"Acting DNI Richard Grenell has a problem with his consulting work for foreign clients.
Fortunately for us, he once decided to boast about them to the wider world.
It’s not a disclosure under the Foreign Agents Registration Act but, rather, something else: an archived version of his company Capitol Media Partners’ website, which lists a few intriguing entities on whose behalf Grenell apparently flacked.
Here's a screen shot of the webpage:
To obsessives like those of us here at TPM, it’s all interesting, but a few clients in particular catch my eye.
One is the country of Somalia, featured in blue showing the country’s breadth along the Horn of Africa.
What is this meant to signify? In what capacity did Grenell represent “Somalia”? Was it a political party, or the Somali government?
We don’t know, because he didn’t register under FARA.
Other clients include Zaland – a television channel for the Afghan diaspora. Capitol Media Partners put out a press release in 2011 about a bizarre episode in which the network’s founder appears to have been abducted in Kabul and made to denounce himself on TV at gunpoint as a CIA agent.

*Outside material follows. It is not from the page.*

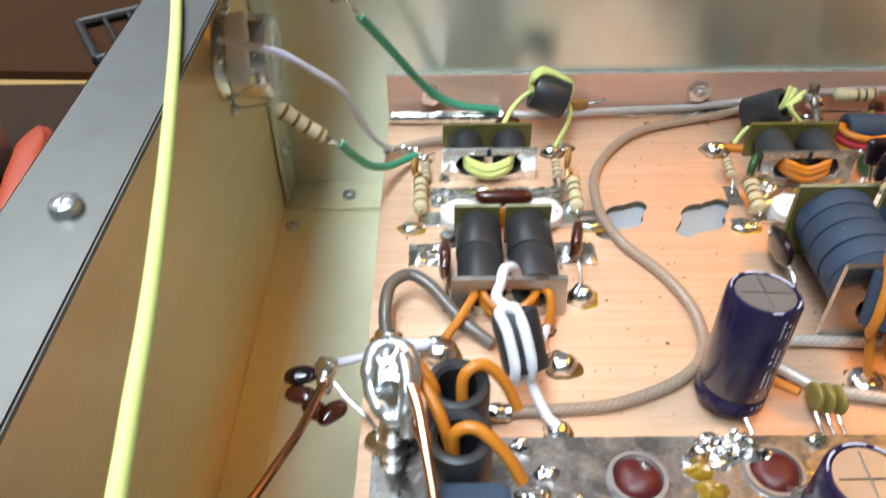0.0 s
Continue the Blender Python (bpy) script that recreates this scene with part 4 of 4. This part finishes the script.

The executive was released safely; Grenell did what might be referred to as “damage control” after the incident. The network also produced a Youtube series that seems to be an Afghan version of Judge Judy – Kabul Court.
But for a connoisseur of all things post-Soviet and all things corrupt like myself, the granddaddy of the client list is in the bottom right of the page, with a gray logo: ENRC, the Eurasian Natural Resources Corporation.
ENRC features in a long saga involving an Israeli diamond magnate, the Congo, and the London stock exchange.
A lot of the story remains murky and unknown, and to this day is at the center of heavy, contentious litigation that recently saw the daughter of a Kazakh oligarch convicted in a British court for hiding documents to protect her father.
But the basic story is this: ENRC, a publicly traded company on the London stock exchange, tried to make inroads in the Democratic Republic of Congo in 2011.
The firm entered into a copper-mining partnership with an Israeli magnate named Dan Gertler, who had been accused of making billions off of corrupt dealings with Congolese leaders to loot the country’s wealth.
ENRC was forced to back out of the partnership amid widespread criticism. It soon faced a criminal investigation in the UK, which is ongoing, and recently netted a conviction of the daughter of a Kazakh oligarch who partly owns ENRC after she refused to turn over evidence involving her father.
It’s not clear whether the U.S. opened any inquiry into ENRC and Gertler, but it is clear that the firm faced a real “image” problem at the time that Grenell listed it as a client.
What’s more is that Grenell has claimed elsewhere that he had clients in the U.K., Kazakhstan, and the Democratic Republic of Congo. The typically secretive Gertler went on a disastrous media tour at the time in a failed bid to save the ENRC deal.
The U.S. sanctioned Gertler over his Congolese dealings in 2018, calling him a “corrupt businessman.”
I’m interested in whether Grenell was involved in trying to clean this imbroglio up back when it began in 2012. We’ll be reporting back as the story develops."